Так мы пытались прорваться в будущее, которое плохо себе представляли. Но знали определенно: в настоящем нам оставаться не хотелось. Отвергая унылую действительность, мы утверждали собственные порядки — смесь максимализма и амбиций, идеализма и выспренности. Нам нравилось, что мы не такие, как там, за рекой, в городе Сталинске. Вся страна продолжала жить в городе Сталинске, а мы — казалось нам — уже выбрались за его пределы.

Наш эксперимент, как и следовало ожидать, провалился.

Карижский, едва не спившись, измученный, покинул стройку вовремя. Гарий Немченко заперся в доме, принялся поспешно формировать свое литературное лицо, в меру улыбчивое, в меру правдивое, рабоче-партийное и соцреалистическое. Передовик Игорь Ковалюнас, которого пестовал еще Карижский, выжимал из нового комсорга последние соки. Как красную краску из знамени. Рассаживал бригаду в комнате комитета комсомола — по периметру стен, прямо на полу, сам выходил на середину, снимал картинно шапку, швырял ее на пол и матерился. «Чем работать? — кричал он. — Где кирпич? Где раствор?» И тогда уставший от бесплодных усилий навести порядок на стройке начальник комсомольского штаба Николай Гробов, активный, но малообразованный, хватал поспешно телефонную трубку и кричал в нее: «Иванов! Отдай машину с кирпичом Ковалюнасу! Почему-почему… Я тебе говорю: отдай! Мне виднее…»

Легенду надо было питать.

Но уже все шло прахом. Происходило уничтожение возведенного замка. То бунт — с огнем и мордобоем. То аварии одна за другой. То сад, о котором я хлопотал, стирали с лица земли. То художников гоняли взашей. То нас, журналистов. Общественная, личная жизнь, производство, природа — все перекорежилось, подтверждая закономерность: беда не приходит одна.
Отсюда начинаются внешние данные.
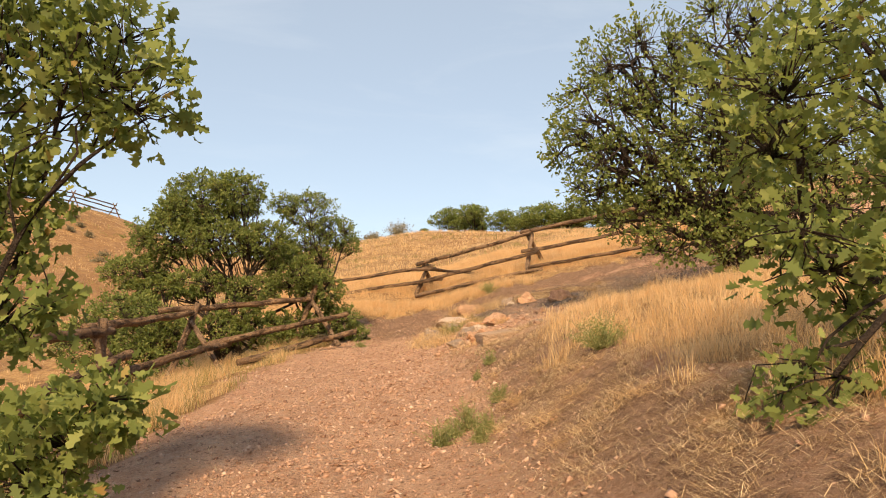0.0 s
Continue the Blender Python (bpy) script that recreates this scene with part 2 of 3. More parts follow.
ORANGE = rock_material("orange_stone", (0.40, 0.22, 0.135), (0.74, 0.49, 0.34), (0.64, 0.35, 0.20))
TAN = rock_material("tan_stone", (0.42, 0.255, 0.165), (0.58, 0.375, 0.25), (0.53, 0.32, 0.20))
PALE = rock_material("pale_stone", (0.46, 0.35, 0.27), (0.76, 0.62, 0.51), (0.66, 0.48, 0.35))
GREYROCK = rock_material("grey_stone", (0.22, 0.165, 0.13), (0.46, 0.355, 0.275), (0.52, 0.35, 0.225))
CONCRETE = rock_material("old_concrete", (0.40, 0.275, 0.185), (0.54, 0.385, 0.265), (0.47, 0.325, 0.215))
CLOD = island_material("soil_clod", [(0.0, (0.11, 0.062, 0.04)), (0.6, (0.27, 0.165, 0.11)), (1.0, (0.50, 0.35, 0.25))], 0.95, None, 2.0)
REDROCK = rock_material("reddish_stone", (0.28, 0.155, 0.105), (0.48, 0.295, 0.205), (0.38, 0.235, 0.16))


# ---- the lie of the land ----
def profile(v, knots):
    """A smoothed broken line through (v, height) knots."""
    a, z = zip(*knots)
    return sum(np.interp(v + o, a, z) for o in (-0.8, -0.4, 0, 0.4, 0.8)) / 5


def hill(x, y, cx, cy, rx, ry, top):
    return top * np.exp(-((x - cx) / rx) ** 2 - ((y - cy) / ry) ** 2)


TRAIL = [(-60, -3.5), (-5, -0.45), (0, 0.0), (4, 0.36), (7.3, 0.60), (9.5, 0.90), (12, 1.10), (14.7, 1.27), (16, 1.37), (18, 1.48), (20.2, 1.82), (24, 2.92), (28, 3.8), (42, 6.5), (58, 9.8), (70, 10.6), (120, 9), (3000, -60)]
EDGE = [(-60, 0.3), (0, 0.3), (6, -0.1), (9, -0.1), (12, -0.6), (16, -0.9), (18, -0.8), (21, -0.6), (26, -0.5), (60, 0)]


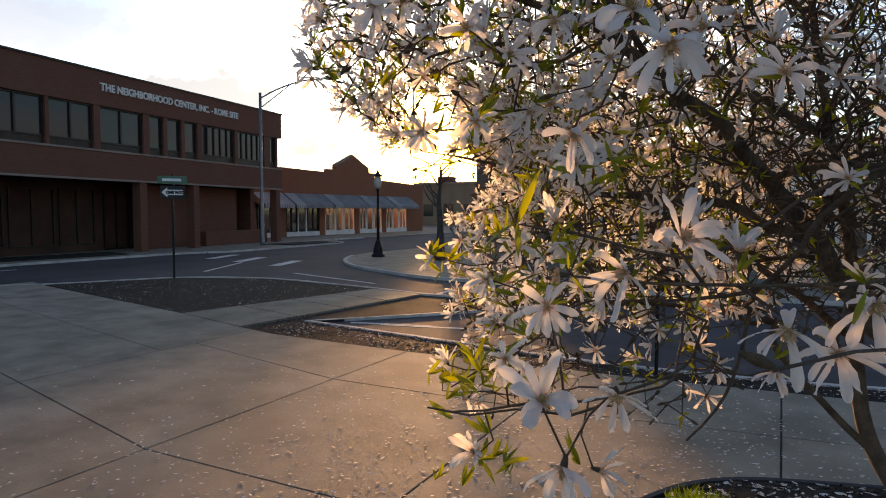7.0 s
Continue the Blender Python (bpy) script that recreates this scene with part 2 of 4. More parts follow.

Игорь Ковалюнас комнату оклеил почетными грамотами — столько мы ему их навручали. Переходящее красное знамя, как домашняя утварь, стояло за тахтой. Передовик из передовиков, которого как Деда Мороза возили чуть ли не по детским садам, пошел в разнос. Купил легковушку, посадил девчонок из бригады и на полной скорости врезался в бетонную опору, на которой держалась арка с надписью «Запсиб — ударная комсомольская стройка». Через несколько лет я встретил его в Москве. Он шел прихрамывая — память о той аварии. Работал он антикоррозийщиком на техстанции. Рассказывал, что деньги идут сами в руки, но и работа — не приведи Господь. «Тут Клондайк», — пояснил он. Я спросил: а жена, дочка? Игорь отмахнулся: «А-а… Водкой в Сокольниках торгует…»

Я понял — это не та жена, не сибирячка, не красавица-блондинка из его бригады. Та, когда Игорь неожиданно укатил в Москву, погибла. Сперва спилась, потом ее видели в компании с нашей местной чемпионшей-велосипедисткой, ревниво оберегавшей красотку от мужских взглядов. Говорят, она ее и убила и сама выбросилась с пятого этажа. А где дочка, очаровательное дитя, я не знаю.

Трагические повороты личной судьбы роковым образом повторяли уродливые изгибы социальной жизни.

Учительница Эрастова обнаружила в трех километрах от стройки, в заброшенной деревеньке, где с незапамятных времен жили бок о бок русские и телеуты, парализованную девочку. Русские, жившие в деревне, все как один, носили фамилию Поросенковы, а телеуты — Коргачаковы. Аня, так звали девочку, была записана как Коргачакова.

Рядом грохотала великая стройка. Ключом била жизнь. А в жалком домишке лежала без движения девочка — не училась, не знала большого счастья. Примерно так размышляла учительница, воображение которой рисовало нелепость ситуации. Контраст разросся до небывалых масштабов, когда учительница пришла к нам в редакцию многотиражки и горячо поведала о своей находке.

Первым слушателем Эрастовой оказался Владимир Леонович. Почему именно он, не знаю, но только неспроста.

Леонович, по природе своей гуманист, человек, не способный обидеть муравья, писавший на полном серьезе: «… если негра убивают в Алабаме, то я к убийству этому причастен», — именно он первым слушал Эрастову и в этом проявился рок. Судьба таинственно предпосылала Аню Коргачакову нашему поэту. Вручала ее в его добрые и чистые руки.